La démocratie menacée
Mais plus problématique encore est la conciliation entre d’une part cette affirmation qui se veut rationnelle et rassurante selon laquelle les Frères musulmans ne chercheraient pas à prendre le pouvoir en France, et d’autre part, toute la démonstration absolument convaincante de leur réussite à investir le terrain et à influencer les responsables politiques des élus locaux au plus haut niveau de l’Etat. A quoi bon ce dispositif de « soft-power » installé grâce à des « alliances visibles » tandis que « l’hostilité [reste] invisible » ? L’objectif des islamistes en Occident serait-il simplement de « salafiser » les musulmans qui y vivent sans intervenir dans le mode de vie des « mécréants », « l’islamisation des pays européens qui n’ont jamais été musulmans [n’étant] pas un objectif mais un idéal » ? Mohamed Sifaoui l’affirme mais ne semble pourtant pas y croire réellement. Si « leur projet originel consiste à infiltrer progressivement et discrètement leur doctrine, au niveau national, au cœur de la bâtisse institutionnelle et, au niveau local, au sein des collectivités », n’est-ce pas pour « islamiser » d’une certaine façon, les pays non musulmans eux aussi ?

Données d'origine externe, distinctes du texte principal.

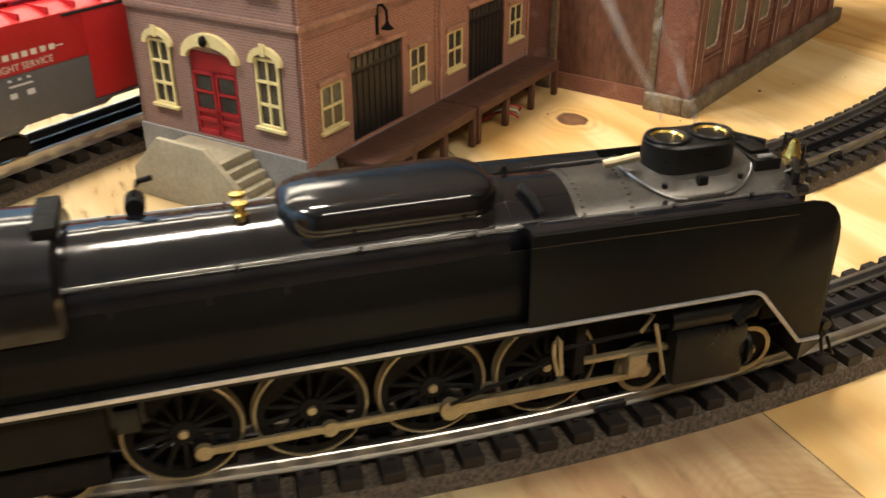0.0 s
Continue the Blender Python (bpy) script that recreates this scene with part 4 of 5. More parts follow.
def build_station():
    house = thing("freight_station", STATION, "two-storey brown brick model freight station with cream windows", "model building")
    length, depth, high = 0.2960, 0.1420, 0.1860
    front = lambda a, d, z: (a, -d, z)
    end = lambda a, d, z: (-d, a, z)
    bay = 0.1480
    lows, ups, doors = [], [], []
    for b in (0.0, bay):
        lows += [(b + 0.0155 + k * 0.0980, b + 0.0375 + k * 0.0980) for k in (0, 1)]
        doors.append((b + 0.0470, b + 0.1050))
        ups += [(b + 0.0155 + k * 0.0490, b + 0.0375 + k * 0.0490) for k in (0, 1, 2)]
    holes = [(a, b, 0.0470, 0.0755) for a, b in lows] + [(a, b, 0.1310, 0.1605) for a, b in ups] + [(a, b, 0.0300, 0.0865) for a, b in doors]
    fw = part("front_wall", wall_with_holes(length, high, holes, front), "brick_front", house, smooth=False)
    for a, b, z0, z1 in [(*w, 0.0470, 0.0755) for w in lows] + [(*w, 0.1310, 0.1605) for w in ups]:
        framed(fw, "window", a, b, z0, z1, 0, front, (2, 2), proud=0.0004)
        part("window_sill", box(a - 0.0022, b + 0.0022, -0.0026, 0.0, z0 - 0.0022, z0, 0.0003), "cream", fw)
        part("lintel", box(a - 0.0024, b + 0.0024, -0.0020, 0.0, z1 + 0.0004, z1 + 0.0040, 0.0003), "brick_trim", fw)
    for a, b in doors:
        part("lintel", box(a - 0.0030, b + 0.0030, -0.0022, 0.0, 0.0868, 0.0900, 0.0003), "brick_trim", fw)
        dr = part("freight_door", box(a, b, 0.0016, 0.0030, 0.0300, 0.0865), "dark_door", fw, "black plank freight door", smooth=False)
        n = 9
        for k in range(n):
            x = a + (b - a) * (k + 0.5) / n
            part("plank", box(x - (b - a) / n * 0.42, x + (b - a) / n * 0.42, 0.0008, 0.0017, 0.0304, 0.0740, 0.0002), "dark_door", dr, smooth=False)
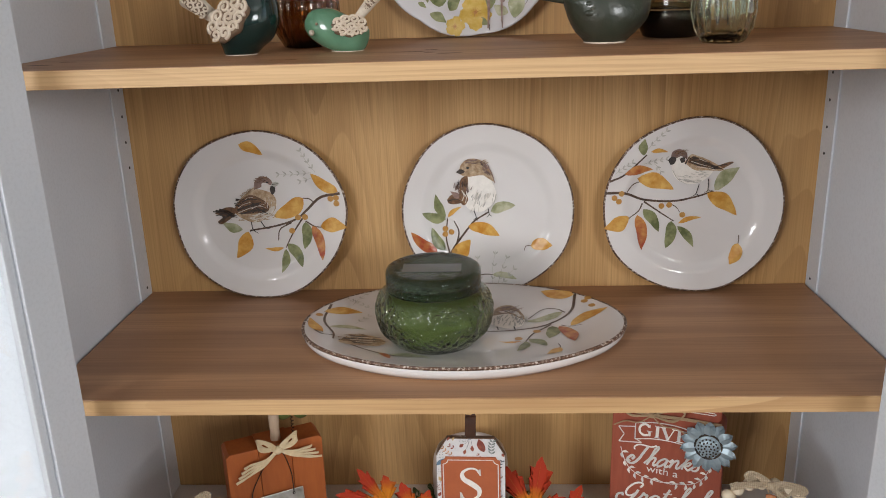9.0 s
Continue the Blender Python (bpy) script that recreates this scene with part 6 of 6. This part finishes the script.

D’ailleurs, Mohamed Sifaoui y insiste bien : les islamistes considèrent la laïcité comme leur ennemi et s’ils utilisent, « pour le moment » (comme aime à dire Tareq Oubrou), la démocratie pour s’infiltrer, ils en sapent à la fois les fondements, et lui porteront le coup fatal en temps voulu. Et Mohamed Sifaoui de conclure son livre par ses mots : « L’islam politique représente une menace stratégique sur le long terme parce qu’il a l’ambition, non pas de prendre le pouvoir, mais de fracturer la société démocratique et de l’affaiblir ». Alors, lorsque la démocratie tombera comme un fruit mûr, qui s’emparera du pouvoir ? Si ce n’est pas le totalitarisme islamiste c’en sera un autre. Pourquoi donc les Frères musulmans travailleraient-ils pour d’autres totalitaires qu’eux-mêmes ?
Autant de questions qu’ouvre le passionnant ouvrage de Mohamed Sifaoui qu’on lit comme un thriller. Et on souhaite poursuivre le débat, en se fondant notamment sur éléments factuels en grand nombre et d’une grande richesse que nous fournit ici Mohamed Sifaoui.